Norwegian telecoms chief denounces cyber security bill in MyanmarFebruary 16, 2021
Telenor, the Norwegian state-controlled telecoms operator that is one of the biggest foreign investors in Myanmar, has decried a cyber security bill that the country’s junta is attempting to introduce after seizing power in a coup.
Sigve Brekke, Telenor’s chief executive, told the Financial Times that the bill, which would grant authorities in Myanmar sweeping powers over digital content, was too broad, failed to consider human rights and should not be implemented as written.
“We are very, very clear in our response. How that’s going to be received, I don’t know . . . It is a very uncertain and irregular situation,” Brekke added.
Campaigners have condemned the proposed law as draconian. Human Rights Watch said it would give the junta “almost unlimited power to access user data, putting anyone who speaks out at risk”.
On February 1, the military overthrew the democratically elected government and arrested senior officials including Aung San Suu Kyi after less than a decade of civilian rule.
Telenor, which is majority-owned by the Norwegian government, faces a dilemma in Myanmar after the regime ordered telecoms providers to block local access to Facebook, Instagram and Twitter.
On Monday, Facebook, which has more than 21m users in Myanmar and is the main portal to the internet for many citizens, said the legislation would “silence peaceful political speech” and called for the “immediate retraction of this law”.

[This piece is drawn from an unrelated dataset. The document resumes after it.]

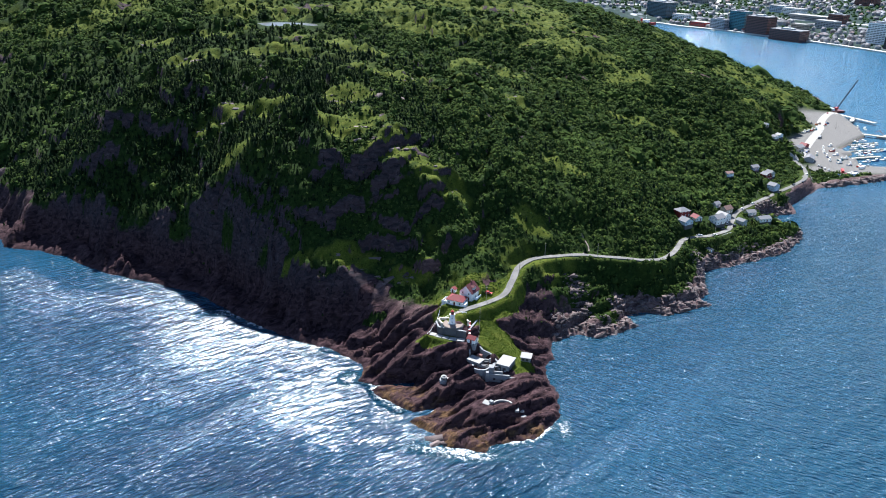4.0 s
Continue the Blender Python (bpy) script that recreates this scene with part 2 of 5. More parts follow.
spots = np.array(HILL + LEDGES + HEADLAND + RIDGE + TOWN + [(x, y, 0) for x, y in COAST], float)
base_height = rbf(spots[:, :2], spots[:, 2], 6.0)


def to_line(x, y, line):
    """Distance to a chain of points."""
    best = np.full(np.shape(x), 1e9)
    for (ax, ay), (bx, by) in zip(line, line[1:]):
        dx, dy = bx - ax, by - ay
        t = np.clip(((x - ax) * dx + (y - ay) * dy) / (dx * dx + dy * dy + 1e-9), 0, 1)
        best = np.minimum(best, np.hypot(x - ax - t * dx, y - ay - t * dy))
    return best


def inside(x, y, ring):
    odd = np.zeros(np.shape(x), bool)
    for (ax, ay), (bx, by) in zip(ring, ring[1:] + ring[:1]):
        if ay != by:
            odd ^= ((ay > y) != (by > y)) & (x < (bx - ax) * (y - ay) / (by - ay) + ax)
    return odd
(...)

Telenor had published a list of internet shutdown orders on its website since the coup, but on Sunday said that it was no longer possible for it to disclose the directives from authorities. Brekke declined to say why the company could no longer do so.
“The military rulers are implementing new type of rules and regulations and now we are not able to be open about everything that happens. That is a big concern for us,” Brekke added.
On Tuesday, Myanmar experienced a second consecutive overnight internet blackout.
The Telenor chief has identified four reservations with the cyber security proposal: that it failed to consider human rights such as free speech and personal privacy; that implementing it in the middle of a state of emergency was the wrong time; that it lacked any oversight; and that it was too broad, covering matters such as lawful intercept that were part of the telecoms law.
Brekke refused to be drawn on how Telenor would respond to further restrictions. “I cannot speculate about the future. We just have to see what happens,” he said.
The Norwegian government declined to comment on Telenor’s operations in Myanmar, while Brekke said, “the stakeholders in Norway understand the dilemmas we are in”.
Telenor first entered Myanmar in 2013 under a transitional government, and Brekke said he was “a bit proud” of the opening up of the country in recent years.
“I’m worried that this situation in the country is not coming to a peaceful resolution. When it comes to our operations, I just need to do what I can do now. I cannot say what the coming days and weeks will look like,” he said.
He added that it was “very sad” to see Myanmar take a “step back” but added that Telenor had helped people communicate and gain internet access after 50 years of the country being “locked down”.